WHAT YOU SHOULD DO:
Leaving out the pictures, retype all the material exactly.

INFORMATION PROVIDED:
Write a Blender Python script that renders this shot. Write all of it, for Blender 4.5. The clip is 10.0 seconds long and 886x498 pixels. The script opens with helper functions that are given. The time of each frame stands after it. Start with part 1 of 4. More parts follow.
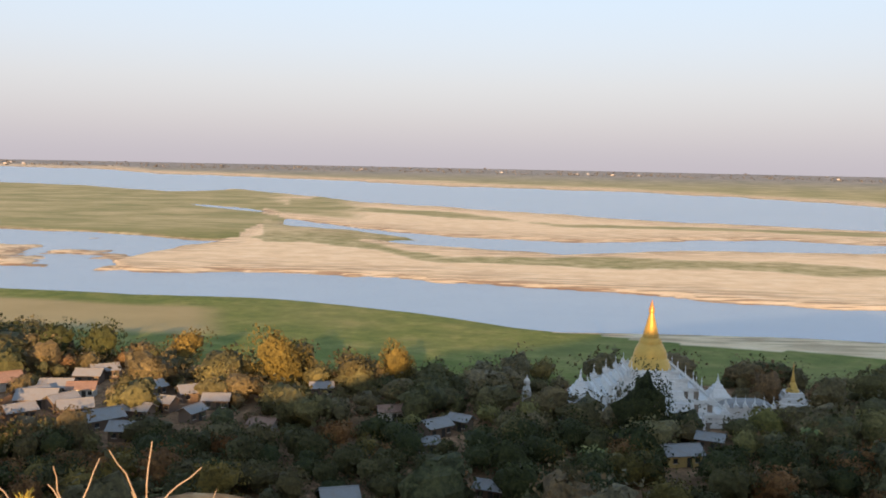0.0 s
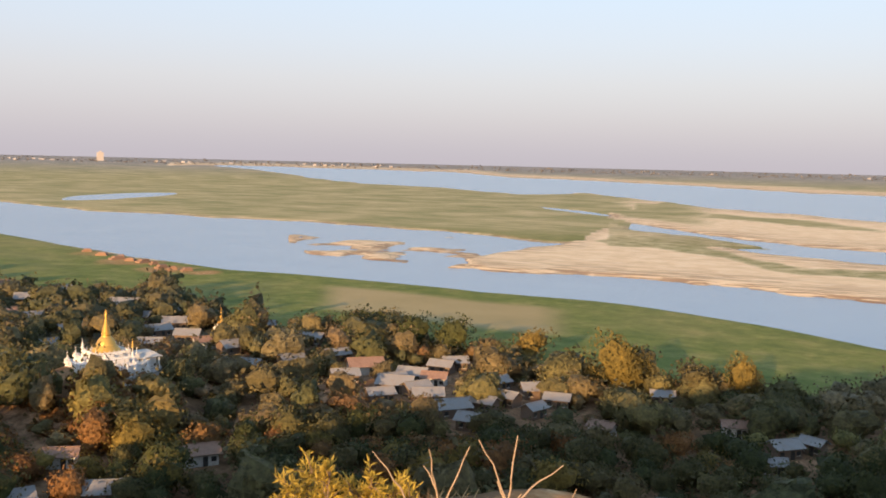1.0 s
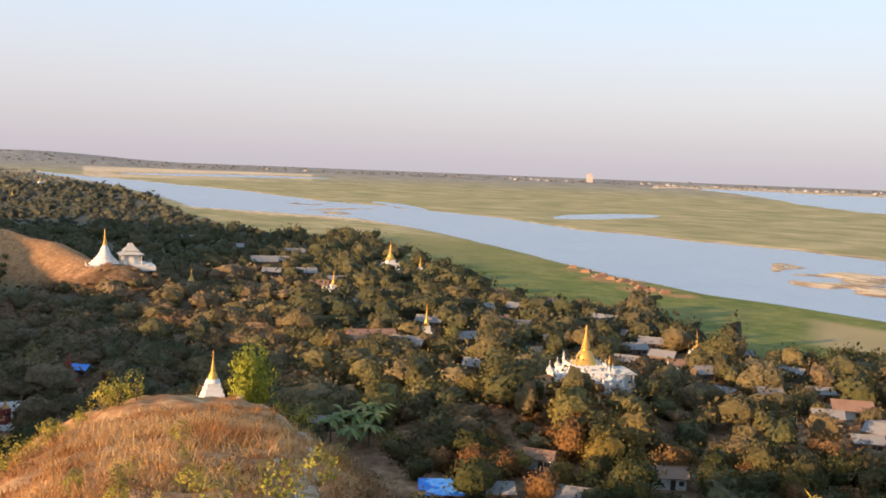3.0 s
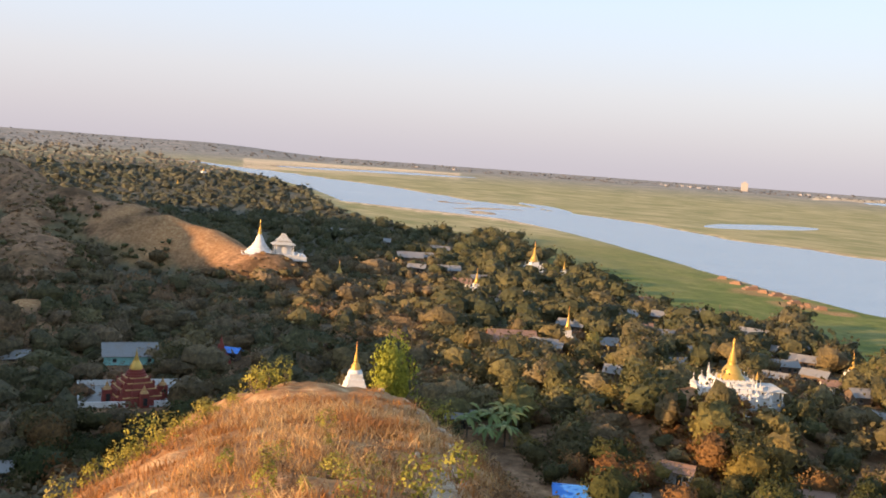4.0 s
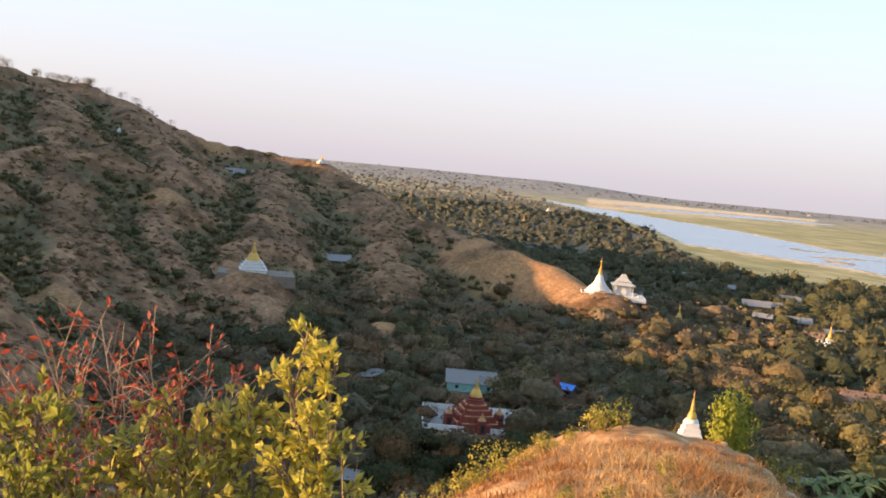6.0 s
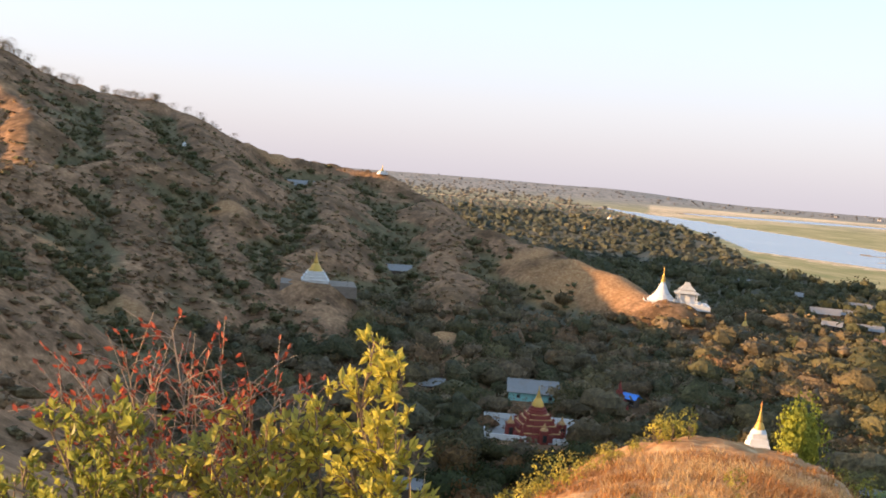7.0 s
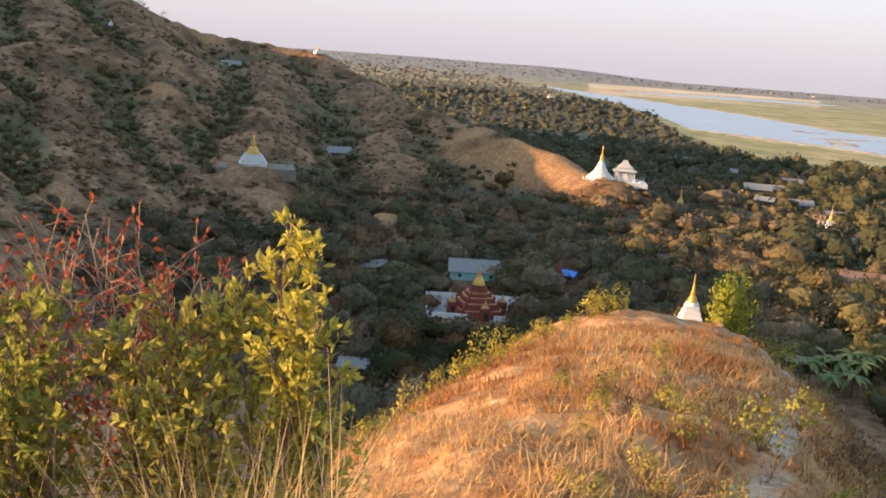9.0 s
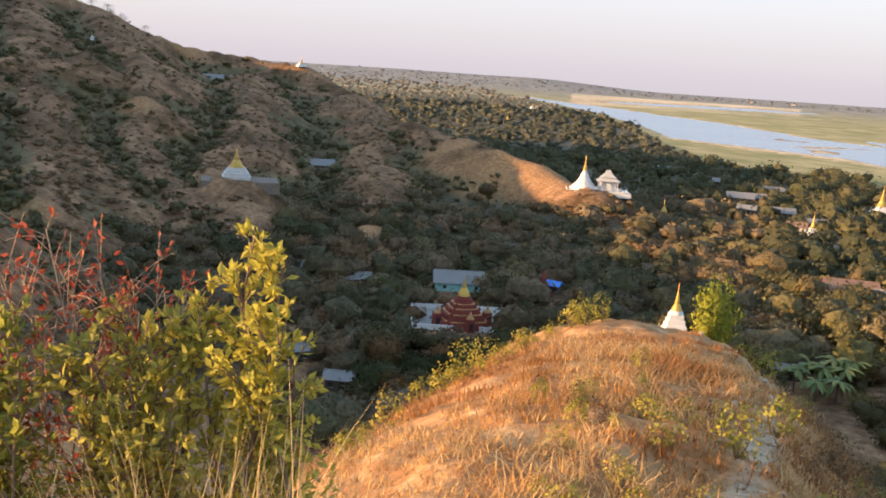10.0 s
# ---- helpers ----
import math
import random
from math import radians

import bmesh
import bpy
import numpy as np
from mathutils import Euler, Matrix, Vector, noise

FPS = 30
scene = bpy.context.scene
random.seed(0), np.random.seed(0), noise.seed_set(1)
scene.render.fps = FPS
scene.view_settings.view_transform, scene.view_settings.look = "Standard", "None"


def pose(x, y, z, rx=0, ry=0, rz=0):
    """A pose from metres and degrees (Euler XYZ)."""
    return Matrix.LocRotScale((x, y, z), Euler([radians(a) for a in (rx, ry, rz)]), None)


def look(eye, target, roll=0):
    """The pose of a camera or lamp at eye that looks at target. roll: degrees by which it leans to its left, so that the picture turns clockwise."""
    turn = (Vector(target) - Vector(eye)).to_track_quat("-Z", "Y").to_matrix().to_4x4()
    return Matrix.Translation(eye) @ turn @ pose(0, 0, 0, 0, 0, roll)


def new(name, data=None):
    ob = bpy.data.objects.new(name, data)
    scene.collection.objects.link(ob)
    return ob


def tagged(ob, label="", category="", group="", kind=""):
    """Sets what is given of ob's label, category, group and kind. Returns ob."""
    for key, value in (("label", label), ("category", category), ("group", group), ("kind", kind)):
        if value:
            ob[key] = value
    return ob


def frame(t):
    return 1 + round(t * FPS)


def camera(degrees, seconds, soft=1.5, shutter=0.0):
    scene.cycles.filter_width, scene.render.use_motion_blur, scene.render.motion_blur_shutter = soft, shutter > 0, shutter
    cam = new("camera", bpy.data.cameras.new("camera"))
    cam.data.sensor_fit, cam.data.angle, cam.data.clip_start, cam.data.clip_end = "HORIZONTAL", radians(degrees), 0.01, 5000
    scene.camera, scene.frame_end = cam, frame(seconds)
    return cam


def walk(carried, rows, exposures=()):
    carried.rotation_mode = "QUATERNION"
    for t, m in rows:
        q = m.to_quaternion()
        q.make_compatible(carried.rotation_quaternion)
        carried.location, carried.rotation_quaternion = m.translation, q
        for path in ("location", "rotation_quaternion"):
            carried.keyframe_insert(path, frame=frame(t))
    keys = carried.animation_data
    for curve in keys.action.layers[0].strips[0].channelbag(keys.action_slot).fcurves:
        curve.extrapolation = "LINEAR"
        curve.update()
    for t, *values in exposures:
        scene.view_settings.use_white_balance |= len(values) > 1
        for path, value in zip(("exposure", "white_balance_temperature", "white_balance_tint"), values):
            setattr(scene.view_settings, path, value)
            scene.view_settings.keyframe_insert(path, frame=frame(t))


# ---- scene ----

EXERCISE SOLUTION:
Write a Blender Python script that renders this shot. Write all of it, for Blender 4.5. The clip is 10.0 seconds long and 886x498 pixels. The script opens with helper functions that are given. The time of each frame stands after it. Start with part 1 of 4. More parts follow.
0.0 s
1.0 s
3.0 s
4.0 s
6.0 s
7.0 s
9.0 s
10.0 s
# ---- helpers ----
import math
import random
from math import radians

import bmesh
import bpy
import numpy as np
from mathutils import Euler, Matrix, Vector, noise

FPS = 30
scene = bpy.context.scene
random.seed(0), np.random.seed(0), noise.seed_set(1)
scene.render.fps = FPS
scene.view_settings.view_transform, scene.view_settings.look = "Standard", "None"


def pose(x, y, z, rx=0, ry=0, rz=0):
    """A pose from metres and degrees (Euler XYZ)."""
    return Matrix.LocRotScale((x, y, z), Euler([radians(a) for a in (rx, ry, rz)]), None)


def look(eye, target, roll=0):
    """The pose of a camera or lamp at eye that looks at target. roll: degrees by which it leans to its left, so that the picture turns clockwise."""
    turn = (Vector(target) - Vector(eye)).to_track_quat("-Z", "Y").to_matrix().to_4x4()
    return Matrix.Translation(eye) @ turn @ pose(0, 0, 0, 0, 0, roll)


def new(name, data=None):
    ob = bpy.data.objects.new(name, data)
    scene.collection.objects.link(ob)
    return ob


def tagged(ob, label="", category="", group="", kind=""):
    """Sets what is given of ob's label, category, group and kind. Returns ob."""
    for key, value in (("label", label), ("category", category), ("group", group), ("kind", kind)):
        if value:
            ob[key] = value
    return ob


def frame(t):
    return 1 + round(t * FPS)


def camera(degrees, seconds, soft=1.5, shutter=0.0):
    scene.cycles.filter_width, scene.render.use_motion_blur, scene.render.motion_blur_shutter = soft, shutter > 0, shutter
    cam = new("camera", bpy.data.cameras.new("camera"))
    cam.data.sensor_fit, cam.data.angle, cam.data.clip_start, cam.data.clip_end = "HORIZONTAL", radians(degrees), 0.01, 5000
    scene.camera, scene.frame_end = cam, frame(seconds)
    return cam


def walk(carried, rows, exposures=()):
    carried.rotation_mode = "QUATERNION"
    for t, m in rows:
        q = m.to_quaternion()
        q.make_compatible(carried.rotation_quaternion)
        carried.location, carried.rotation_quaternion = m.translation, q
        for path in ("location", "rotation_quaternion"):
            carried.keyframe_insert(path, frame=frame(t))
    keys = carried.animation_data
    for curve in keys.action.layers[0].strips[0].channelbag(keys.action_slot).fcurves:
        curve.extrapolation = "LINEAR"
        curve.update()
    for t, *values in exposures:
        scene.view_settings.use_white_balance |= len(values) > 1
        for path, value in zip(("exposure", "white_balance_temperature", "white_balance_tint"), values):
            setattr(scene.view_settings, path, value)
            scene.view_settings.keyframe_insert(path, frame=frame(t))


# ---- scene ----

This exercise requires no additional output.